You don’t want to keep paying for planning to work 8 hours when you’re stressed and then realizing when you’re not overwhelmed that that’s not healthy for you and derailing. But “pay even though that’s unfair” and “have requirements for my goals where the goal and the rate don’t match” aren’t the two only options!
Derailment costs can be used as a kind of higher-level commitment. Use the derailment costs as motivation to figure out where things are going wrong! Run an evaluation on what happened. Is the goal realistic? Are you measuring what you should be? Have you made the requirements clear and are they measuring what really matters? Have you set the alarms you need, gotten your tools where you need them to be, told your housemates you’re not available before 4 PM? Etc.
Stick to the commitment you shouldn’t have made by either following through or paying for it and make the unpleasantness of that your motivation to either change or replace that goal or to get the supports in place for it that you need, as soon as possible!
The non-stressed you knows that 8-hours is too much. And yeah, it’s gonna be pissed at either having to follow through on what the stressed you planned or having to pay for a derailment. So after one of those two unpleasant things has happened, have the non-stressed you make a better plan for next time!
If the thing I’ve committed to was not well planned and was impossible to carry out, it’s unfair to be charged for that, but if I pay $5 when I do that and take from it the lesson that I have to change my goal right now so that I don’t have to pay for another derailment… Well, that’s definitely going to be huge support for my real, capital-G goal.
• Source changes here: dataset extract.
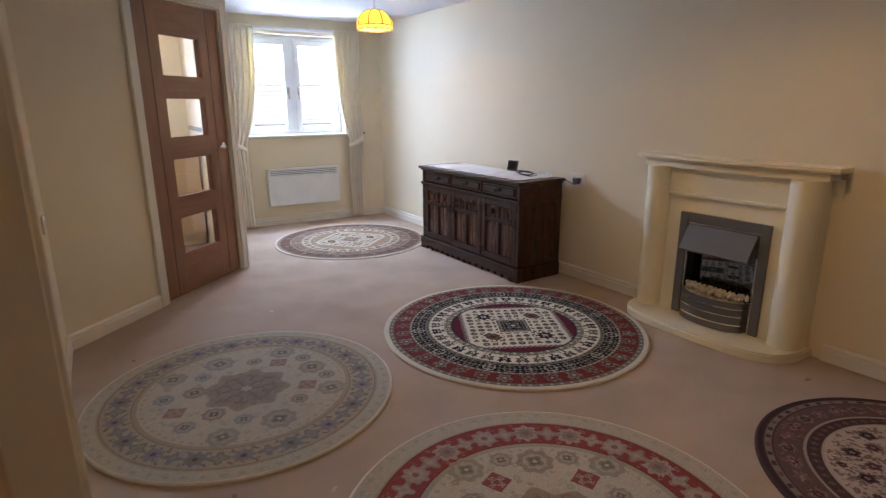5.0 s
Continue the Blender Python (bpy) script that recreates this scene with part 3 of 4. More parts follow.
def meadow(field, flowers, borders, seed, r_field=0.625):
    """A pale field strewn with small dark blooms inside several narrow dark borders."""
    def paint(c):
        rnd = random.Random(seed)
        dark, mid, light, rust = borders
        c.ring(0, 1.1, dark * 0.7)
        c.ring(0, 0.955, dark)
        c.ring(0.905, 0.945, light * 0.42)
        for i in range(56):
            b = 2 * math.pi * i / 56
            c.square(0.925 * math.cos(b), 0.925 * math.sin(b), 0.014, dark if i % 3 else rust, b, 1.5)
        c.ring(0.735, 0.895, mid)
        c.band(0.745, 0.885, 34, [(light * 0.42, dark, rust, 6, 0.80, 0.15), (rust * 1.3, dark, light * 0.5, 4, 0.85, 0.25), (light * 0.3, rust, light * 0.55, 5, 0.7, 0.2)])
        c.band(0.745, 0.885, 68, [(light * 0.55, mid, mid, 2, 0.30, 0.4)], 0.5)
        for i in range(150):
            b, d = 2 * math.pi * i / 150, 0.755 + 0.12 * rnd.random()
            c.flower(d * math.cos(b), d * math.sin(b), 0.012 + 0.010 * rnd.random(), rnd.choice((2, 3, 4)), rnd.choice((light * 0.6, light * 0.4, rust * 1.4, dark * 0.7)), mid, light * 0.5, rnd.random() * 6, 0.35)
        c.ring(0.715, 0.735, light * 0.65)
        c.ring(r_field + 0.012, 0.715, dark)
        for i in range(60):
            b = 2 * math.pi * i / 60
            c.flower(0.675 * math.cos(b), 0.675 * math.sin(b), 0.020, 4, rust if i % 2 else mid * 1.5, dark, light * 0.5, b)
        c.ring(r_field, r_field + 0.012, light * 0.8)
        c.ring(0, r_field, field)
        for i in range(1700):
            b, d = rnd.random() * 6.283, (r_field - 0.02) * math.sqrt(rnd.random())
            k = rnd.random()
            size = 0.008 if k < 0.55 else (0.014 if k < 0.9 else 0.022)
            col = rnd.choice(flowers) * 0.75 + field * 0.25
            c.flower(d * math.cos(b), d * math.sin(b), size, rnd.choice((2, 3, 5)), col, col * 0.8, field * 0.8, rnd.random() * 6, 0.25)
        for i in range(44):
            d, b = (r_field - 0.06) * math.sqrt((i + 0.5) / 44), i * 2.39996
            col, size = flowers[i % len(flowers)], 0.034 + 0.022 * ((i * 7) % 5) / 4
            c.flower(d * math.cos(b), d * math.sin(b), size, 5, col * 0.85 + field * 0.15, col * 0.7, field * 0.5, b, 0.13)
            c.flower(d * math.cos(b), d * math.sin(b), size * 0.45, 5, flowers[(i + 2) % len(flowers)], field * 0.6, col, b, 0.2)
    return paint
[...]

(And maybe that kind of post-derailment reflection is something we should be better about guiding people with, but I think it’s such a highly personal process. Still, maybe I’ll write up a blog post to at least nudge people towards that reflection that we could link to in our derailment emails or something!)
If doing more than seven hours is not your real goal, though, you should stop committing to that! Like, right now.